The longest phase of growth
German GDP slows in Q1, but grows for 15th quarter in a row, says the Federal Statistics Office.
Frankfurt (dpa) - The German economy slowed in the first quarter of 2018, with gross domestic product (GDP) growing by 0.3 per cent compared to the previous quarter, representing a drop of 0.3 percentage points.
In the last three months of 2017, GDP grew at a quarterly rate of 0.6 per cent, while in the third quarter it had grown by 0.7 per cent.
Despite the slowdown, the Federal Statistics Office in Wiesbaden reported on Tuesday that the rise in the first quarter of 2018 represented the 15th quarter of growth in a row. "That is the longest phase of growth since 1991," the office said.
The Q1 growth figure was due to consumer spending, investments by companies in new machinery and other equipment and a boom in construction, the statistics office said.
Government spending dropped slightly for the first time in five years, which exerted downward pressure on GDP growth, as did a slowdown in both imports and exports, the office said.
Analysts had predicted that the economy would grow by 0.4 per cent in the first three months of 2018.

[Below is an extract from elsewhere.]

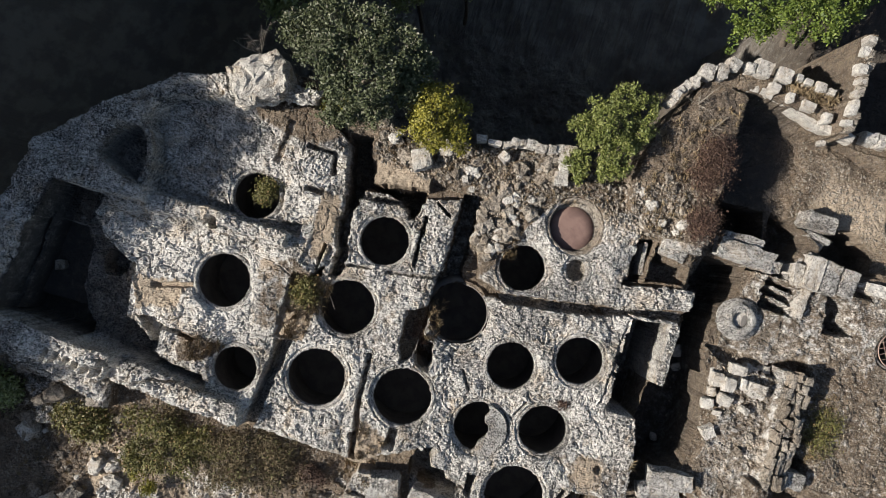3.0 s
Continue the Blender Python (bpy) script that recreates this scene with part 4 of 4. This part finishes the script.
def stone_row(points, stone, label, meshes, seed, name="dry_stone_wall", z=None, gap=0.02, jitter=0.03):
    """A course of single stones along a line; each stone is a part."""
    rng = random.Random(seed)
    ob = thing(name, pose(points[0][0], points[0][1], 0), label, "wall")
    base = Vector((points[0][0], points[0][1], 0))
    material = meshes[0].materials[0]
    kinds = [cut_stone((stone[0], stone[1], stone[2]), seed * 10 + k, material, 0.88, 0.028) for k in range(5)]
    carry = 0.0
    for a, b in zip(points, points[1:]):
        a, b = Vector(a), Vector(b)
        turn = math.degrees(math.atan2((b - a).y, (b - a).x))
        length = (b - a).length
        while carry < length:
            grow = rng.uniform(0.62, 1.3)
            w = stone[0] * grow
            p = a.lerp(b, min(1.0, (carry + w / 2) / length))
            h = stone[2] * rng.uniform(0.8, 1.2)
            x, y = p.x + rng.uniform(-jitter, jitter), p.y + rng.uniform(-jitter, jitter)
            low = (level(x, y) if z is None else z)
            one = part("stone", rng.choice(kinds), ob)
            one.matrix_basis = pose(x - base.x, y - base.y, low + h * 0.38, rng.uniform(-6, 6), rng.uniform(-6, 6), turn + rng.uniform(-9, 9))
            one.scale = (grow, rng.uniform(0.75, 1.2), h / stone[2])
            carry += w + gap
        carry -= length
    return ob


WALL = "curved dry-stone wall of bleached white blocks"
stone_row([(4.53, 5.07), (4.72, 5.46), (4.98, 5.85)], (0.24, 0.20, 0.40), WALL, WHITE_LUMPS, 1, z=0.05)
crest_wall = thing("dry_stone_wall", pose(0, 0, 0), WALL, "wall")
for k, (x, y, w, d) in enumerate(((6.55, 6.64, 0.39, 0.42), (7.12, 6.64, 0.36, 0.36), (7.50, 6.68, 0.15, 0.16), (7.74, 6.65, 0.20, 0.20), (8.05, 6.62, 0.29, 0.23), (8.34, 6.57, 0.18, 0.16), (6.21, 6.55, 0.21, 0.28), (5.81, 6.51, 0.33, 0.31), (5.59, 6.25, 0.25, 0.36), (5.23, 6.15, 0.33, 0.36), (5.02, 5.82, 0.20, 0.26), (6.96, 6.25, 0.24, 0.21), (7.44, 6.15, 0.16, 0.20), (7.94, 6.08, 0.33, 0.26), (8.46, 5.92, 0.20, 0.23))):
    part("stone", cut_stone((w, d, 0.36), 300 + k, WHITE_STONE, 0.86, 0.03, 6), crest_wall, "", pose(x, y, 0.30, 3 * math.sin(k * 2.1), 3 * math.cos(k * 1.7), 9 * math.sin(k * 3.3)))
INNER = [(6.37, 6.15), (7.53, 6.05), (8.39, 5.82), (9.22, 5.72)]
for course, low in enumerate((-0.16,)):
    stone_row(INNER, (0.42, 0.20, 0.42), "white inner face of the curved dry-stone wall", BLOCKS, 3 + 10 * course, z=low, gap=0.0, jitter=0.015)
stone_row([(8.85, 5.52), (8.77, 6.45), (8.73, 8.06)], (0.22, 0.18, 0.25), "low rubble wall of pale stones", WHITE_LUMPS, 7, gap=0.04, jitter=0.09)
stone_row([(8.99, 5.61), (8.91, 6.45), (8.88, 8.06)], (0.18, 0.16, 0.25), "low rubble wall of pale stones", LUMPS, 8, gap=0.08, jitter=0.08)
for x in range(4):
    stone_row([tuple(Vector((9.80, -0.48)) + Vector((0.16 * x, 0))), tuple(Vector((9.90, -3.48)) + Vector((0.16 * x, 0)))], (0.30, 0.11, 0.35),
              "rubble wall of thin upright grey slabs", LUMPS, 70 + x, gap=0.03, jitter=0.04)
stone_row([(0.18, 2.77), (1.26, 2.97), (2.50, 3.22)], (0.26, 0.2, 0.35), "low wall of small pale stones at the cliff edge", WHITE_LUMPS, 9, z=0.05, jitter=0.05)
stone_row([(2.42, 3.17), (2.52, 2.47)], (0.30, 0.26, 0.4), "low wall of small pale stones at the cliff edge", BLOCKS, 10, z=0.0)
block((10.09, 6.06), (0.32, 0.32, 0.55), 0, "large squared limestone block in the yard wall", BLOCKS, "wall_block", -0.72, group="yard wall blocks")
block((10.48, 6.05), (0.30, 0.32, 0.55), 2, "large squared limestone block in the yard wall", BLOCKS, "wall_block", -0.72, group="yard wall blocks")
block((11.01, 6.11), (0.68, 0.34, 0.55), -4, "large squared limestone block in the yard wall", BLOCKS, "wall_block", -0.72, group="yard wall blocks")
block((11.73, 5.94), (0.68, 0.61, 0.55), -6, "large squared limestone block in the yard wall", BLOCKS, "wall_block", -0.72, group="yard wall blocks")
block((12.67, 5.77), (0.91, 0.54, 0.55), -14, "large squared limestone block in the yard wall", BLOCKS, "wall_block", -0.72, group="yard wall blocks")
block((11.66, 5.50), (0.72, 0.28, 0.3), -4, "fallen pale slab at the foot of the yard wall", BLOCKS, "stone_slab", -0.78)
block((12.66, 5.30), (0.83, 0.45, 0.3), -22, "fallen pale slab at the foot of the yard wall", BLOCKS, "stone_slab", -0.78)
block((11.18, 5.81), (0.58, 0.34, 0.3), 0, "tan fallen slab at the foot of the yard wall", LUMPS, "stone_slab", -0.78)


def scatter(corners, count, sizes, seed, label, group, meshes=LUMPS + WHITE_LUMPS[:3]):
    rng = random.Random(seed)
    x0, x1 = min(c[0] for c in corners), max(c[0] for c in corners)
    y0, y1 = min(c[1] for c in corners), max(c[1] for c in corners)
    while count:
        x, y = rng.uniform(x0, x1), rng.uniform(y0, y1)
        if inside(corners, np.array([x]), np.array([y]))[0] < 0.05:
            continue
        if any(math.hypot(x - c[0], y - c[1]) < r + 0.15 for c, r in VATS):
            continue
        s = sizes[0] + (sizes[1] - sizes[0]) * rng.random() ** 2.2
        ob = thing("rubble_stone", pose(x, y, level(x, y) + s * 0.15, rng.uniform(-25, 25), rng.uniform(-25, 25), rng.uniform(0, 360)),
                   label, "stone", group, rng.choice(meshes))
        ob.scale = (s * rng.uniform(0.9, 1.5), s, s * rng.uniform(0.6, 1.0))
        count -= 1


scatter([(-2.40, 2.60), (2.43, 2.98), (2.60, 2.35), (1.93, 1.68), (0.77, 1.35), (-0.73, 1.60), (-2.23, 1.68)], 90, (0.08, 0.30), 1, "pale angular rubble stone on brown soil", "rubble below the trees")
scatter([(0.77, 1.52), (2.43, 2.02), (1.93, 0.68), (1.10, -0.48), (0.80, 0.35)], 70, (0.09, 0.30), 2, "pale angular rubble stone in a filled trench", "rubble beside the dark vat")
scatter([(4.10, 2.85), (6.60, 4.18), (6.60, 1.85), (4.60, 1.93)], 42, (0.08, 0.26), 3, "small pale stone on the earthen bank", "rubble on the bank")
scatter([(7.77, -0.98), (9.60, -0.98), (9.43, -4.32), (8.60, -4.15)], 20, (0.07, 0.20), 4, "small pale stone on tan ground", "stones beside the street")
scatter([(10.93, -4.15), (11.93, -4.32), (11.77, -6.98), (10.93, -6.98)], 20, (0.07, 0.22), 5, "small pale stone on tan ground", "stones beside the trench")
scatter([(-10.07, -6.48), (-6.90, -6.65), (-6.07, -8.65), (-7.57, -10.98), (-9.73, -9.32)], 28, (0.12, 0.45), 6, "weathered grey stone on the southern slope", "stones on the slope")
scatter([(2.93, -6.32), (5.27, -5.98), (5.77, -7.32), (2.93, -7.65)], 12, (0.08, 0.28), 7, "pale stone on trodden soil", "stones at the southern edge")
scatter([(8.43, -4.32), (9.77, -3.65), (9.93, -5.98), (9.10, -6.98)], 16, (0.08, 0.24), 8, "pale stone on tan ground", "stones beside the trench")


def gravel(corners, count, sizes, seed, label):
    """Chips too small to count, in one mesh."""
    rng = np.random.default_rng(seed)
    cx = np.array(corners)
    found = []
    while len(found) < count:
        p = rng.uniform(cx.min(0), cx.max(0), (count, 2))
        ok = inside(corners, p[:, 0], p[:, 1]) > 0
        for vx, r in VATS:
            ok &= np.hypot(p[:, 0] - vx[0], p[:, 1] - vx[1]) > r + 0.12
        found += p[ok].tolist()
    shape = np.array([(1, 0, 0), (0, 1, 0), (-1, 0, 0), (0, -1, 0), (0, 0, 0.9), (0, 0, -0.6)], float)
    tris = np.array([(0, 1, 4), (1, 2, 4), (2, 3, 4), (3, 0, 4), (1, 0, 5), (2, 1, 5), (3, 2, 5), (0, 3, 5)])
    verts, faces = [], []
    for k, (x, y) in enumerate(found[:count]):
        s = sizes[0] + (sizes[1] - sizes[0]) * rng.random() ** 2
        a = rng.uniform(0, 6.28)
        c, sn = math.cos(a), math.sin(a)
        v = shape * s * rng.uniform(0.6, 1.3, (6, 3)) * 0.5
        v = np.stack([c * v[:, 0] - sn * v[:, 1] + x, sn * v[:, 0] + c * v[:, 1] + y, v[:, 2] + level(x, y) + s * 0.1], 1)
        verts += v.tolist()
        faces += (tris + 6 * k).tolist()
    return tagged(new("gravel", mesh_from("gravel", verts, faces, STONE)), label, "gravel", "", "stuff")


gravel([(-2.40, 2.60), (2.43, 3.10), (4.60, 2.85), (6.60, 4.35), (6.60, 1.85), (1.93, 1.52), (0.93, -0.48), (0.77, 1.35), (-2.23, 1.52)], 5200, (0.03, 0.13), 1, "pale stone chips on brown soil")
gravel([(7.77, -0.65), (15.27, 0.35), (15.27, -6.98), (8.60, -6.98), (7.93, -3.32)], 5200, (0.025, 0.10), 2, "pale stone chips on tan ground")
gravel([(8.60, 5.68), (15.27, 4.35), (15.27, 3.02), (8.93, 3.52)], 1800, (0.025, 0.09), 3, "pale stone chips on the yard floor")
gravel([(-9.73, -6.57), (-3.07, -6.23), (2.93, -6.65), (5.27, -6.15), (5.27, -9.32), (-9.73, -9.32)], 2600, (0.03, 0.12), 4, "stone chips along the southern edge")


# ---------------------------------------------------------------- worked stone and iron
(x, y), r = VATS[13]
bm = bmesh.new()
outline = [(0.66 * math.cos(a), 0.66 * math.sin(a)) for a in np.linspace(radians(96), radians(-96), 26)]
outline += [(0.02, -0.50), (0.03, -0.30), (0.16, -0.14), (0.19, 0.02), (0.12, 0.16), (0.01, 0.20), (-0.03, 0.34), (0.04, 0.50)]
low = [bm.verts.new((px, py, 0.0)) for px, py in outline]
high = [bm.verts.new((px * 0.985, py * 0.985, 0.11)) for px, py in outline]
bm.faces.new(high[::-1])
bm.faces.new(low)
for k in range(len(outline)):
    bm.faces.new((low[k - 1], low[k], high[k], high[k - 1]))
bmesh.ops.recalc_face_normals(bm, faces=bm.faces[:])
me = bpy.data.meshes.new("half_lid")
bm.to_mesh(me)
bm.free()
me.materials.append(DARK_STONE)
lid = thing("cover_slab", pose(x + 0.06, y, VAT_TOP[13] - 0.02, 0, 2, -4), "broken round limestone lid over half a vat", "slab", "", me)

(x, y) = (8.25, 0.41)
z = level(x, y)
quern = thing("millstone", pose(x, y, z - 0.03), "round pale millstone with a hole lying on rock", "millstone")
part("ring", lathe("ring", [(0.22, 0.0), (0.21, 0.22), (0.27, 0.25), (0.38, 0.24), (0.42, 0.18), (0.43, 0.10), (0.55, 0.09), (0.57, -0.06)], 48, DARK_STONE, 0.02, 5), quern)
core = part("core", lathe("core", [(0.215, 0.10), (0.1, 0.13), (0.01, 0.13)], 32, WHITE_STONE, 0.0, 6, True), quern, "pale plug filling the hole")
# no slot is cut; a flat dark disc on the core stands for its shade
eye = lathe("eye_slot", [(0.13, 0.135), (0.07, 0.137), (0.005, 0.138)], 24, PIT, 0.0, 7)
slot = part("eye_slot", eye, core, "flat dark disc standing for the shaded slot", Matrix.Translation((0.10, 0.0, 0.003)) @ Matrix.Diagonal((0.55, 1.25, 1, 1)))


kerb_line = [Vector((x, y, 0)) for x, y in ((-8.12, 0.60), (-7.89, 0.47), (-7.71, 0.21), (-7.60, -0.15), (-7.57, -0.55), (-7.67, -0.93))]
kerb = thing("stone_kerb", pose(0, 0, 0.44), "thin curved kerb of pale stone round the apse floor", "kerb", "",
             mesh_from("stone_kerb", *tube(kerb_line, [0.085, 0.09, 0.08, 0.085, 0.09, 0.07], 7), DARK_STONE))
footing = [Vector((p.x, p.y, -0.22)) for p in kerb_line]
part("footing", mesh_from("footing", *tube(footing, [0.16] * 6, 6), DARK_STONE), kerb)


def grate(k, turn):
    (x, y), r = VATS[k]
    vat(k, "round pit under an iron grate in tan ground", 2.2, 1.4)
    ob = thing("iron_grate", pose(x, y, VAT_TOP[k] + 0.015, 0, 0, turn), "rusty iron grate covering a round pit", "grate", "pit grates")
    ring = [Vector((math.cos(a) * (r + 0.02), math.sin(a) * (r + 0.02), 0)) for a in np.linspace(0, 2 * math.pi, 41)]
    v, f = tube(ring, [0.016] * 41, 6)
    part("frame", mesh_from("frame", v, f, RUST, True), ob)
    step = 0.15
    for side in range(2):
        for i in range(-4, 5):
            d = i * step
            if abs(d) >= r - 0.03:
                continue
            half = math.sqrt(r * r - d * d)
            a, b = (Vector((-half, d, 0.004)), Vector((half, d, 0.004))) if side else (Vector((d, -half, -0.008)), Vector((d, half, -0.008)))
            v, f = tube([a, b], [0.009, 0.009], 5)
            part("bar", mesh_from("bar", v, f, RUST), ob)


grate(16, 38)
grate(17, 40)
grate(18, 28)

# ---------------------------------------------------------------- small finds
stalk_a, stalk_b = Vector((*(-2.40, -2.02), 0.10)), Vector((*(-2.03, -2.52), 0.02))
thing("dry_stalk", pose(0, 0, 0), "pale dry stalk lying across a vat mouth", "stalk", "", mesh_from("dry_stalk", *tube([stalk_a, stalk_a.lerp(stalk_b, 0.5) + Vector((0.02, 0.0, 0.04)), stalk_b], [0.008, 0.010, 0.006], 5), TWIG))
block((-9.46, -3.65), (0.30, 0.24, 0.2), 20, "small pale stone on the floor of the sunken room", LUMPS, "rubble_stone", group="")
block((-9.65, -6.62), (0.5, 0.35, 0.4), 15, "weathered grey rock below the rim wall", LUMPS, "boulder", group="")
block((-8.57, -7.02), (0.6, 0.4, 0.5), 40, "weathered grey rock below the rim wall", LUMPS, "boulder", group="")
block((-7.60, -6.82), (0.45, 0.5, 0.45), 10, "weathered grey rock below the rim wall", LUMPS, "boulder", group="")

They had based their forecast for a slowing in the economy on strikes in the metal production and electrical industries, a nationwide outbreak of flu and cold weather in March that dampened the construction industry.
However, the analysts said the growth phase was not expected to end anytime soon.
"We view the somewhat restrained economic development at the beginning of the year as a temporary growth dip and not as the beginning of a longer-term slow-down in growth," economists at insurers Allianz said.
The German government has forecast continued growth for Europe's largest economy: in 2018, GDP is expected to grow by 2.3 per cent, and in 2019, by 2.1 per cent, after growing by 2.2 per cent in 2017, the strongest result in six years.